- _EXTRACTED MATERIAL_:
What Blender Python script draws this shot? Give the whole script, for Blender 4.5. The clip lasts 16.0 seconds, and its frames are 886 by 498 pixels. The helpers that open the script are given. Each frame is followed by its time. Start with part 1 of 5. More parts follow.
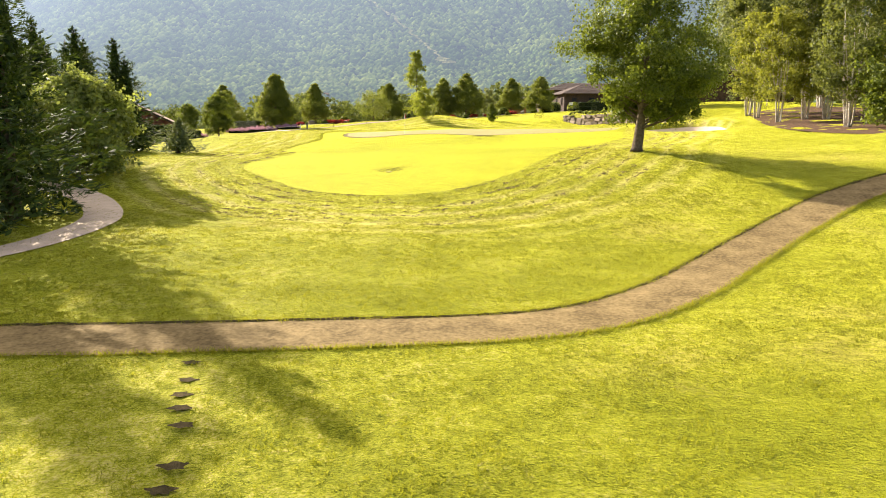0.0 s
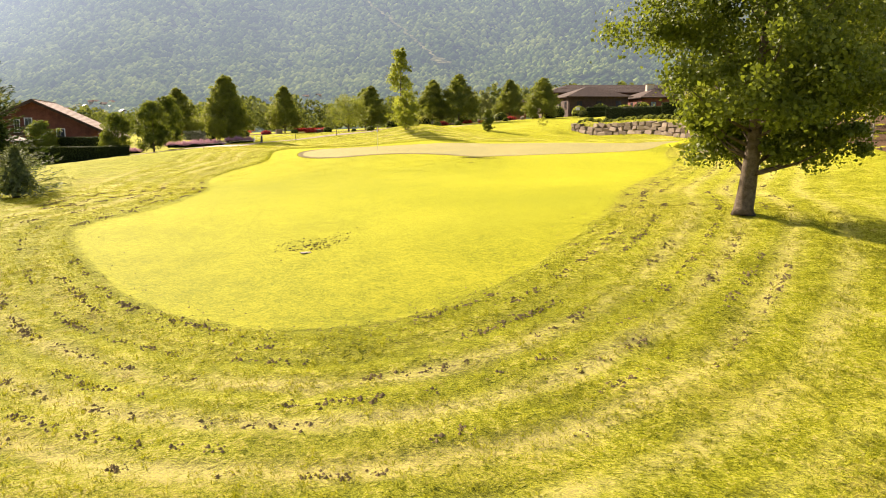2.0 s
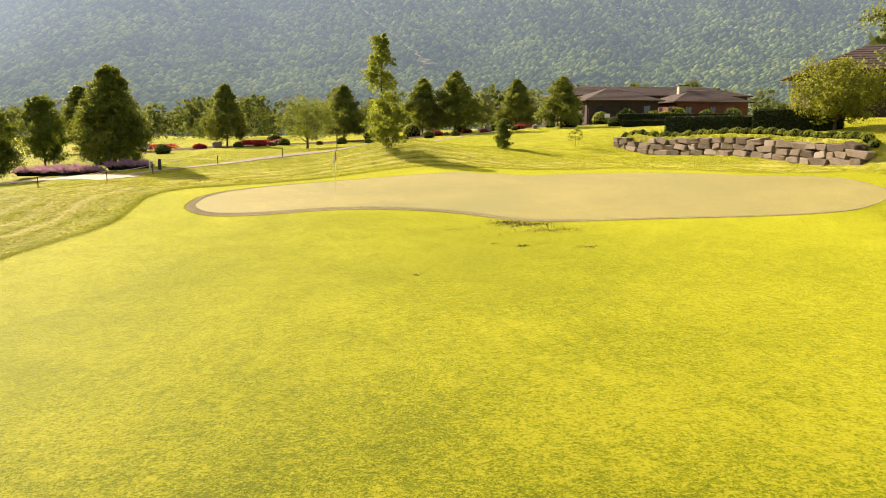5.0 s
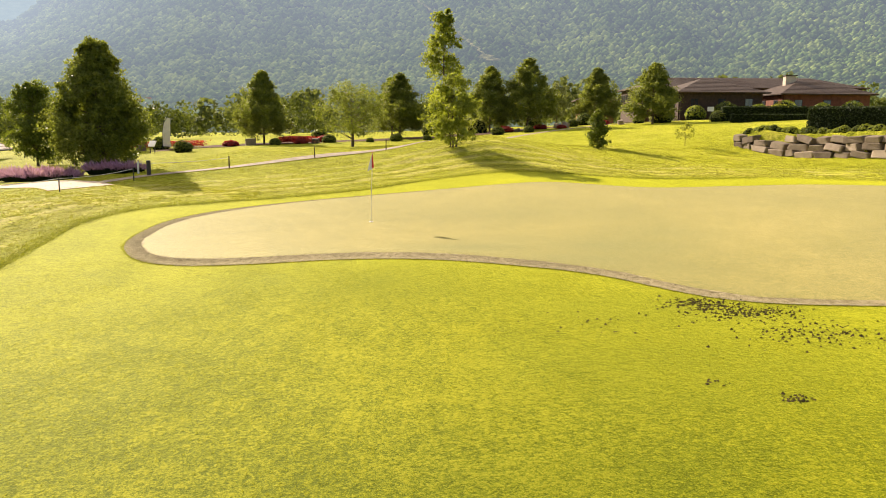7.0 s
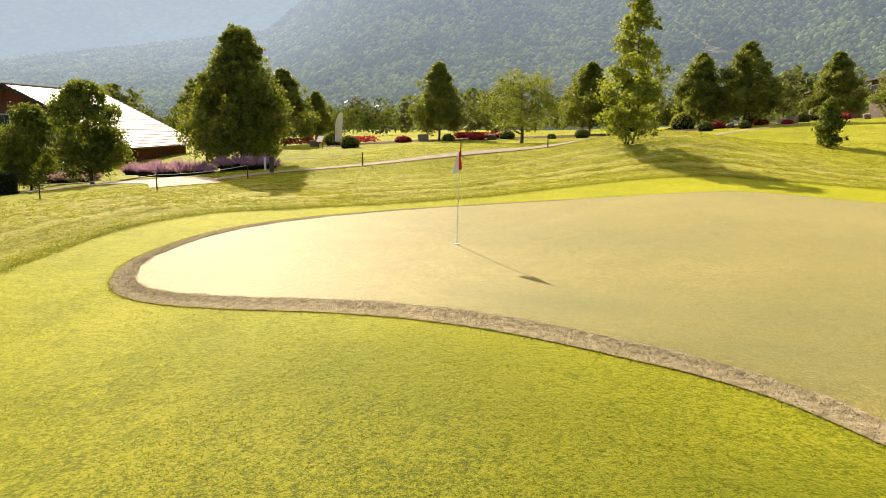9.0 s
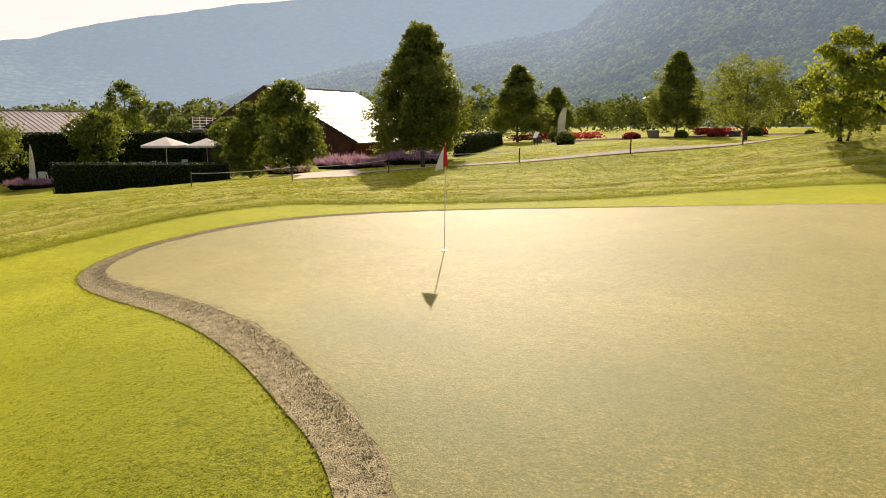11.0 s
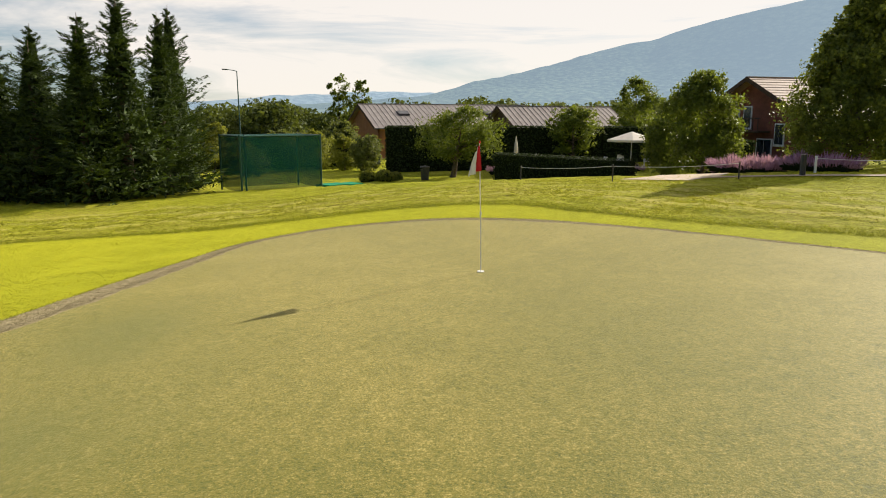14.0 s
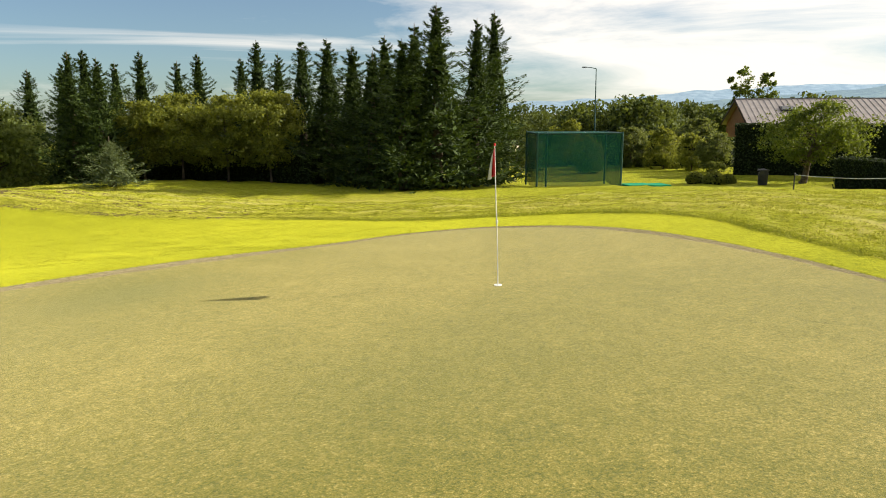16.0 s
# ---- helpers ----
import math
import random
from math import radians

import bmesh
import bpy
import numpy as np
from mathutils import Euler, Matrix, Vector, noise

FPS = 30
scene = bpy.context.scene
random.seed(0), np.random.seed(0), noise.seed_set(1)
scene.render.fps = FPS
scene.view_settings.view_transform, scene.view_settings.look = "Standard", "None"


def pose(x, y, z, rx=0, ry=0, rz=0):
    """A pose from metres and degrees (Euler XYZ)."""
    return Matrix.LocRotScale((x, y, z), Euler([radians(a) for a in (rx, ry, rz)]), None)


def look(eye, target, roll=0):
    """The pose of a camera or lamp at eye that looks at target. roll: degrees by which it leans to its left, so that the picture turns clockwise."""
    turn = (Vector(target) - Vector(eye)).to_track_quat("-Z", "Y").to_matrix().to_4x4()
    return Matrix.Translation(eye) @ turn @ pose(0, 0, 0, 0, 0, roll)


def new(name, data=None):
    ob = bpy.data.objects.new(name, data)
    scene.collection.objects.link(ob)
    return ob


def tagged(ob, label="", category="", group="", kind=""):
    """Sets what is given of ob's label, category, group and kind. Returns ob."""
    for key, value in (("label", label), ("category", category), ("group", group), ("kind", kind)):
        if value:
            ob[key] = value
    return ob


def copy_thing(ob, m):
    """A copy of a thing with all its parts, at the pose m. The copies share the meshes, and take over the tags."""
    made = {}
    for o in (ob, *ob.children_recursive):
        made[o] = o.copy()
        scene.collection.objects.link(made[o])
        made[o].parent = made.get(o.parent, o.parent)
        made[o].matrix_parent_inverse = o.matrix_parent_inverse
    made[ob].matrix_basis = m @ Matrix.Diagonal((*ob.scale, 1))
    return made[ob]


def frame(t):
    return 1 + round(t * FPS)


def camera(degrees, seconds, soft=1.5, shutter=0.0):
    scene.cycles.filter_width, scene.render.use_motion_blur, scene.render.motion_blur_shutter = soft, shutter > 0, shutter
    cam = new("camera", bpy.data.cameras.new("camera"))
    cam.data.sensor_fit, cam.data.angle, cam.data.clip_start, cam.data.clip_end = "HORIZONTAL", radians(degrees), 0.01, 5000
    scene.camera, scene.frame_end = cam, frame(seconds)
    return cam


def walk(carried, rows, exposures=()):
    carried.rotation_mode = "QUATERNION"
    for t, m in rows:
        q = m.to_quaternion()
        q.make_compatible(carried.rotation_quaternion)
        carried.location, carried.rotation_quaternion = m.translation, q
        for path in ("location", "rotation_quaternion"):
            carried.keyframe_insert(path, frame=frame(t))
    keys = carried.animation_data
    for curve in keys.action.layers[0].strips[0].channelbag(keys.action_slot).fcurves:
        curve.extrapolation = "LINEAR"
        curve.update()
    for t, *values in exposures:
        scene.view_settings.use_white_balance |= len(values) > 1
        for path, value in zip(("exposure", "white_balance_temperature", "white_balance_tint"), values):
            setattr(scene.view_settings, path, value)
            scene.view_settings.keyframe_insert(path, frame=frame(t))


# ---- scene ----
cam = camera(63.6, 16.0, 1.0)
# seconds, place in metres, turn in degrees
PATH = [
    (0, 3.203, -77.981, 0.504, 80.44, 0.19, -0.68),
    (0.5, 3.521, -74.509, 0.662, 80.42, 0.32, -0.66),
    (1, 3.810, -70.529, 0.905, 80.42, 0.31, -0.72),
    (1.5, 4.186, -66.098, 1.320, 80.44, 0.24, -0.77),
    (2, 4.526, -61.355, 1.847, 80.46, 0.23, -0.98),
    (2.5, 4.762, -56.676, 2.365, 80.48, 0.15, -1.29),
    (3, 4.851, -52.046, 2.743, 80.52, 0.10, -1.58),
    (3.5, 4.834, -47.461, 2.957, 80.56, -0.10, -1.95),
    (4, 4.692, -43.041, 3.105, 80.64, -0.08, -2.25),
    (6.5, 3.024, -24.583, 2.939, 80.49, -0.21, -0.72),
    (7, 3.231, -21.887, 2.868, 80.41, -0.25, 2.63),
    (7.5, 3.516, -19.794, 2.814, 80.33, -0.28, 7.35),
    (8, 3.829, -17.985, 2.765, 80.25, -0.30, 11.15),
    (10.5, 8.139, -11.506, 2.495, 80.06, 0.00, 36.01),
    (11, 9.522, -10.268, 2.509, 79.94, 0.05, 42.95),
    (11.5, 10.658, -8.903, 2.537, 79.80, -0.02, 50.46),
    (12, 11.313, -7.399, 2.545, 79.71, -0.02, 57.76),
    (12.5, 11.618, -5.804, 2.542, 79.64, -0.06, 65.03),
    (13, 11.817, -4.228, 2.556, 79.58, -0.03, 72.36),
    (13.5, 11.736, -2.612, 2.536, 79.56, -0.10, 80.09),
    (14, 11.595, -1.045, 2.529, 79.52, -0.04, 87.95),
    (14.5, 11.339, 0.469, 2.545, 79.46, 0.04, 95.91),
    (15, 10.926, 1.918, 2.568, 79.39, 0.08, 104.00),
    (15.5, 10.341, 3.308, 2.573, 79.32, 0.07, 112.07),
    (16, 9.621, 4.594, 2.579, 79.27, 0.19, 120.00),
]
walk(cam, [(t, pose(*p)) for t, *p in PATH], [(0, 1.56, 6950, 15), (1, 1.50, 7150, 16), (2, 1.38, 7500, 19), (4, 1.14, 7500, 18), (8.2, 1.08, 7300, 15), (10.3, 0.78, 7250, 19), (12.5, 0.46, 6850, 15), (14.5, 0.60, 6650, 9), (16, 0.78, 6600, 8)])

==

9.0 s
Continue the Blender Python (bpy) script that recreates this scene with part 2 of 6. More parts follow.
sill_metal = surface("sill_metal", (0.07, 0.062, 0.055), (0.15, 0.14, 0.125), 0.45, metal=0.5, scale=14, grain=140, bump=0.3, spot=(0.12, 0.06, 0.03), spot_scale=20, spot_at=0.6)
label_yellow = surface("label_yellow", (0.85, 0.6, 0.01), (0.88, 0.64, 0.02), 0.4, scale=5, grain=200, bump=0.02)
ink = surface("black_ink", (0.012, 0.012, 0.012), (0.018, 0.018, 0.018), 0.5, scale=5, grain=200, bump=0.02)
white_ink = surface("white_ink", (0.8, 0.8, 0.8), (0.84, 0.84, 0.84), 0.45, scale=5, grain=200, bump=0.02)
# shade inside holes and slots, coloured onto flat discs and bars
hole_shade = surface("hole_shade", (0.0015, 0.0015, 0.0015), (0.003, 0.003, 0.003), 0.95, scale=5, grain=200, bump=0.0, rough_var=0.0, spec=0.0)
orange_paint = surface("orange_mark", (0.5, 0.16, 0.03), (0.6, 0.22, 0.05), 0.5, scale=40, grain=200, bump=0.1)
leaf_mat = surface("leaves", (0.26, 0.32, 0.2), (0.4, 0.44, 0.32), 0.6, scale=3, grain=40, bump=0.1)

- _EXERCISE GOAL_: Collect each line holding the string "name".

- _RESPONSE TO THE EXERCISE_:
def new(name, data=None):
    ob = bpy.data.objects.new(name, data)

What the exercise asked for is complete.